IBM's board of directors has authorised $15bn in additional funds for use in the company's stock repurchase programme.
The company expects to spend up to $12bn on stock repurchases in 2008, either by repurchasing shares on the open market or in private transactions depending on market conditions.
"IBM's profitable growth and consistently strong cash flow enable the company to continue to return value to our shareholders," said Samuel Palmisano, IBM chairman, president and chief executive.
"Stock repurchase is not only one of the ways we deliver this value, it is one of the key elements of IBM's 2010 roadmap for earnings per share growth."
The current bank cover on purchases under the company's $12.5bn accelerated share repurchase programme, announced in May 2007, will conclude on 28 February.
There is approximately $400m remaining from this last round of the programme, giving IBM approximately $15.4bn for its 2008 stock repurchase programme.

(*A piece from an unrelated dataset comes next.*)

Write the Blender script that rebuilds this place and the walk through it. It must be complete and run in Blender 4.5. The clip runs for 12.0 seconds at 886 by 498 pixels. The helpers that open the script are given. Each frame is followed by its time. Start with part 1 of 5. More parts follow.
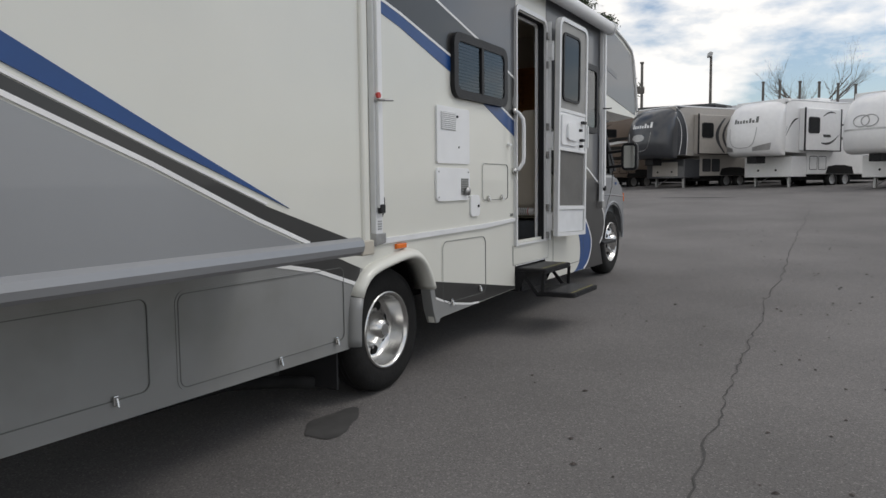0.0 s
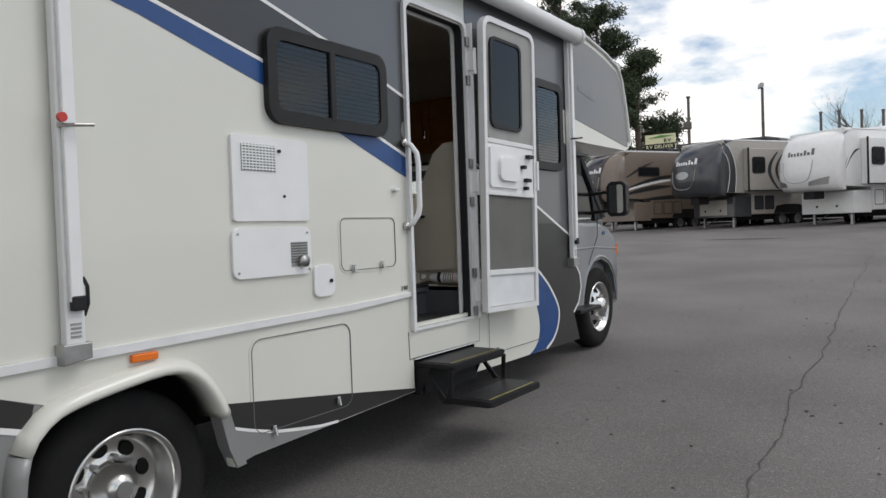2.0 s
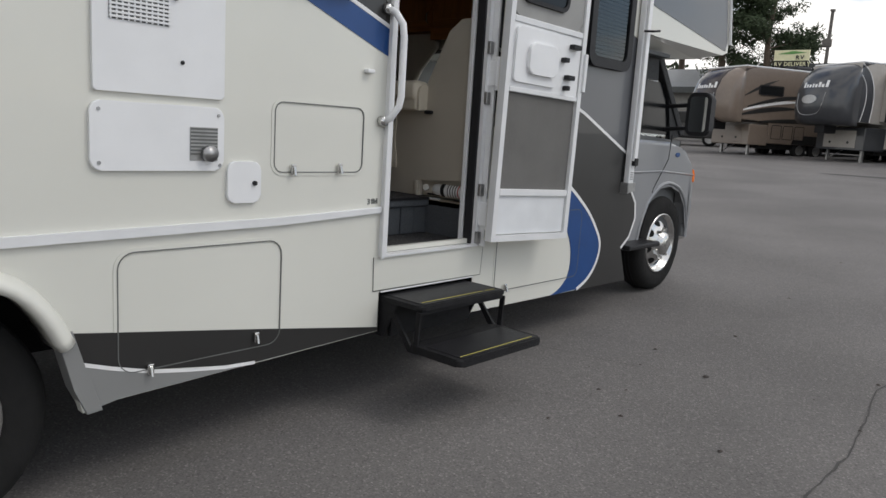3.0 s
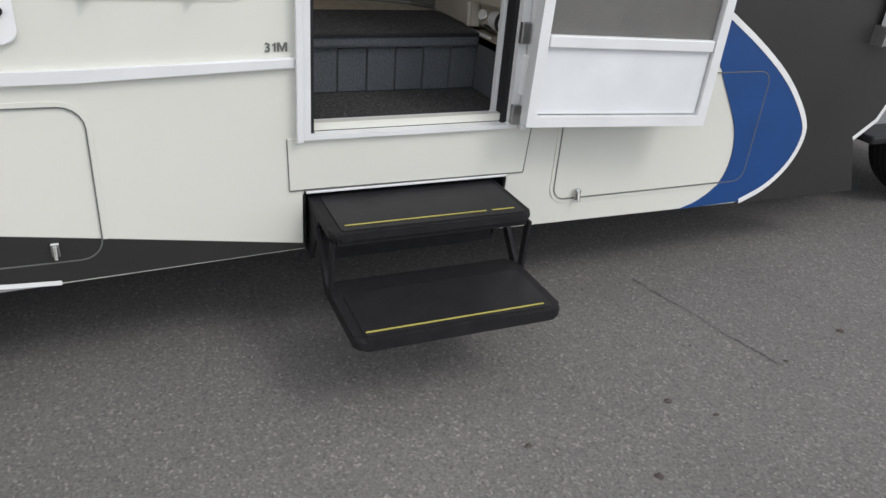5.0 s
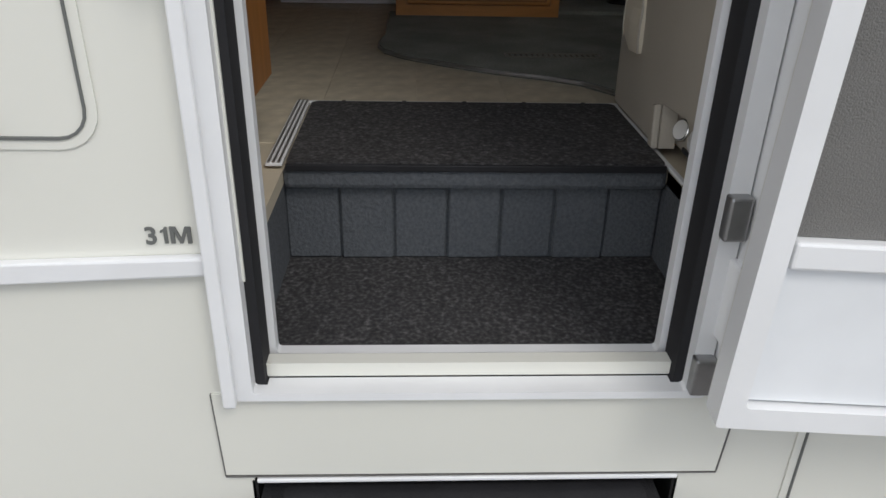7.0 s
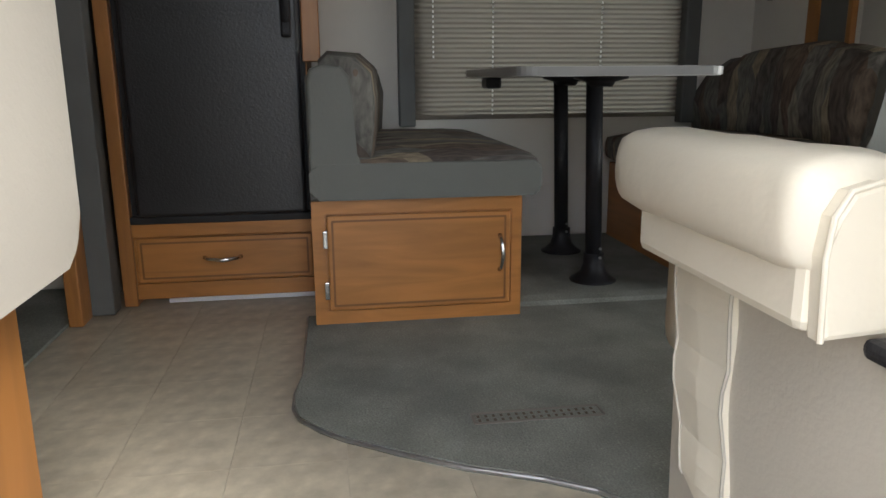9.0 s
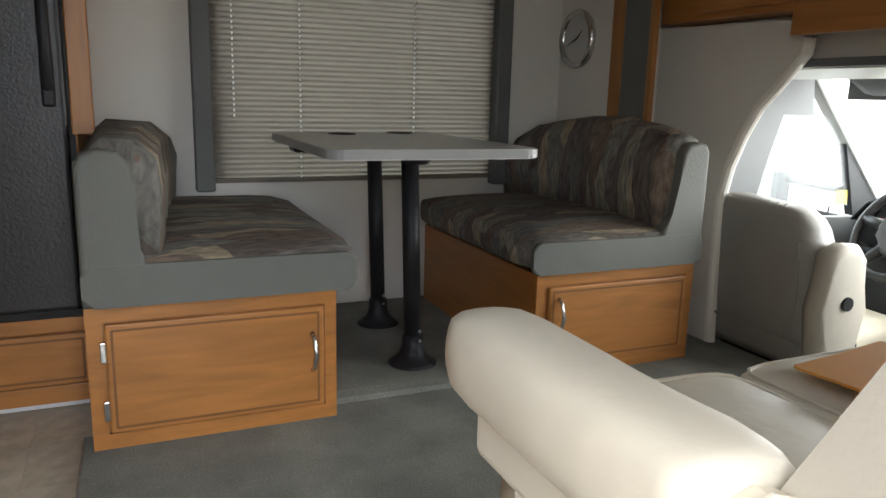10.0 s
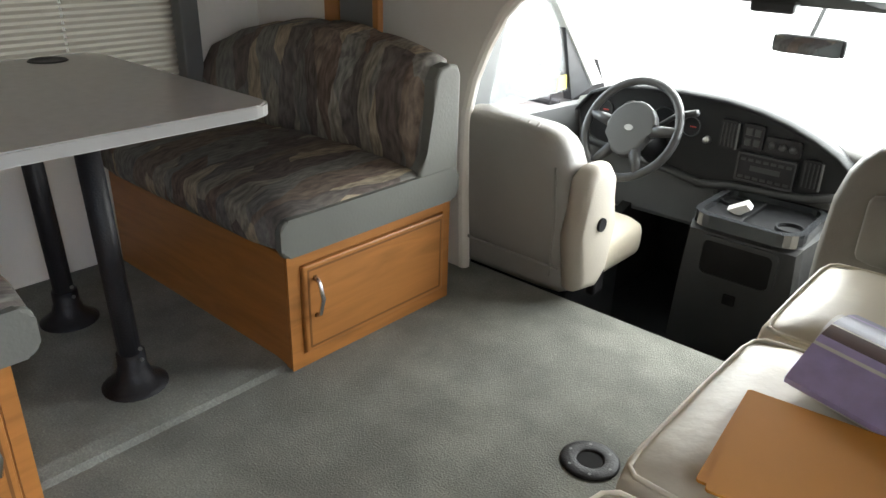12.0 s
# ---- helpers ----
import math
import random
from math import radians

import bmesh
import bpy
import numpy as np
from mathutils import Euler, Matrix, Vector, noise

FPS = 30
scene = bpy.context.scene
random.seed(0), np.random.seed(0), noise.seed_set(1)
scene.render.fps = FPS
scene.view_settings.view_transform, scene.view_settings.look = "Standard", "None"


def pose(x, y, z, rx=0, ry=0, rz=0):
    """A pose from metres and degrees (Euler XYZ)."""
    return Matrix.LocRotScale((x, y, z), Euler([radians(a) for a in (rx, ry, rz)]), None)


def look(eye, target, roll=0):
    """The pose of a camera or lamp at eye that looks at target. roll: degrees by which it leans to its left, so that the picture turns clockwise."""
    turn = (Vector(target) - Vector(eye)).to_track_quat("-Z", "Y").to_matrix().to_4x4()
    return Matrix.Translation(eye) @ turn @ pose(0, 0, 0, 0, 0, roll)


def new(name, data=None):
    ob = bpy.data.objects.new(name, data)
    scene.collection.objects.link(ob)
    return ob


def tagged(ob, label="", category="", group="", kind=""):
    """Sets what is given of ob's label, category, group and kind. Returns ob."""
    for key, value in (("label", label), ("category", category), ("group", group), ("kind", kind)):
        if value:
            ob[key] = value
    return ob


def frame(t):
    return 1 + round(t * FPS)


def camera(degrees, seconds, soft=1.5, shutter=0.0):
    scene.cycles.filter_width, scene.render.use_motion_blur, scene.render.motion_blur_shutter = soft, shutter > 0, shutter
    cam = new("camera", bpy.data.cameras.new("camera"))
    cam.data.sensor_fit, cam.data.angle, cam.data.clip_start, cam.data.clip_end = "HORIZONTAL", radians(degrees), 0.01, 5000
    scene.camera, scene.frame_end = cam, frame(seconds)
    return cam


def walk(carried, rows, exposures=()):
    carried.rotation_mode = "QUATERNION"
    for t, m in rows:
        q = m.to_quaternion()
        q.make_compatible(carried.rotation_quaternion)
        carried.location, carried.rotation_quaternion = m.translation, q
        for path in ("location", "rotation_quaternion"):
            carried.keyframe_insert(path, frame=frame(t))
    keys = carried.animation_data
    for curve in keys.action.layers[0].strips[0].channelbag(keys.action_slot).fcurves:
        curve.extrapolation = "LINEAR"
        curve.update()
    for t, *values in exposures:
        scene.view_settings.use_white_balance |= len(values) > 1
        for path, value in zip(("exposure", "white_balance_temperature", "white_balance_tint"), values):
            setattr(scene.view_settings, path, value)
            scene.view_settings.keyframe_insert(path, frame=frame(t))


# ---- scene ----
cam = camera(62.4, 12.0)
PATH = [
    (0, (2.347, -0.37, 1.239), (1.367, 1.365, 1.069), -0.6),
    (0.5, (2.414, 0.117, 1.26), (1.373, 1.808, 1.012), -0.5),
    (1, (2.45, 0.614, 1.291), (1.493, 2.365, 1.15), -2.5),
    (1.5, (2.541, 1.125, 1.286), (1.512, 2.837, 1.196), -3.1),
    (2, (2.439, 1.649, 1.316), (1.323, 3.308, 1.269), -2.0),
    (2.5, (2.423, 2.164, 1.298), (1.195, 3.741, 1.225), 0.3),
    (3, (2.314, 2.734, 1.338), (1.008, 4.214, 1.015), 3.6),
    (3.2, (2.302, 2.948, 1.343), (0.988, 4.401, 0.942), 2.8),
    (4.8, (1.981, 4.362, 1.436), (0.417, 5.269, 0.582), 5.0),
    (5, (1.902, 4.502, 1.44), (0.291, 5.259, 0.528), 4.9),
    (5.5, (1.627, 4.775, 1.411), (0.016, 5.352, 0.374), 7.5),
    (6, (1.377, 5.029, 1.401), (-0.294, 5.408, 0.369), 6.5),
    (6.5, (1.119, 5.168, 1.401), (-0.636, 5.299, 0.45), 2.1),
    (6.7, (0.999, 5.17, 1.406), (-0.766, 5.284, 0.472), 1.7),
    (8.3, (0.318, 5.269, 1.475), (-1.567, 5.258, 0.806), 1.9),
    (8.5, (0.235, 5.234, 1.484), (-1.676, 5.323, 0.901), 1.7),
    (9, (0.092, 5.185, 1.646), (-1.835, 5.477, 1.194), -0.4),
    (9.5, (0.021, 5.187, 1.742), (-1.894, 5.595, 1.335), 0.4),
    (10, (-0.112, 5.237, 1.822), (-1.907, 6.016, 1.411), 1.5),
    (10.5, (-0.212, 5.313, 1.883), (-1.82, 6.327, 1.261), -0.9),
    (11, (-0.391, 5.349, 1.911), (-1.851, 6.517, 1.201), -0.3),
    (11.5, (-0.485, 5.36, 2.062), (-1.827, 6.628, 1.293), 1.7),
    (12, (-0.622, 5.398, 2.047), (-1.823, 6.771, 1.227), 1.7),
]
walk(cam, [(t, look(e, g, r)) for t, e, g, r in PATH],
     exposures=[(0, -0.4), (0.5, -0.08), (1.5, -0.1), (2.5, -0.28), (3.2, -0.12), (4.8, 0.25), (5.5, 0.36), (6.0, 0.38), (6.5, 0.02), (6.8, 0.1), (8.3, 1.95), (8.5, 2.1), (9, 2.52), (9.5, 3.05), (10, 3.02), (10.5, 3.05), (11, 2.9), (11.5, 3.18), (12, 3.45)])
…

The company said in January that it expected 2008 full-year earnings per share of between $8.20 and $8.30. However, the anticipated share repurchase activity could add up to five cents to this figure, reflecting year-to-year growth of 16 per cent.
Actual earnings per share will depend on the total amount spent, the timing of repurchases and market conditions.
Some analysts are sceptical about the decision, however. Steve Craggs, a director at Lustratus, said: "On the surface the decision may seem to be a positive one for shareholders,
"But on the flipside this essentially means that IBM has nothing better to spend the money on than trying to raise the share price by financial machinations rather than by selling more product."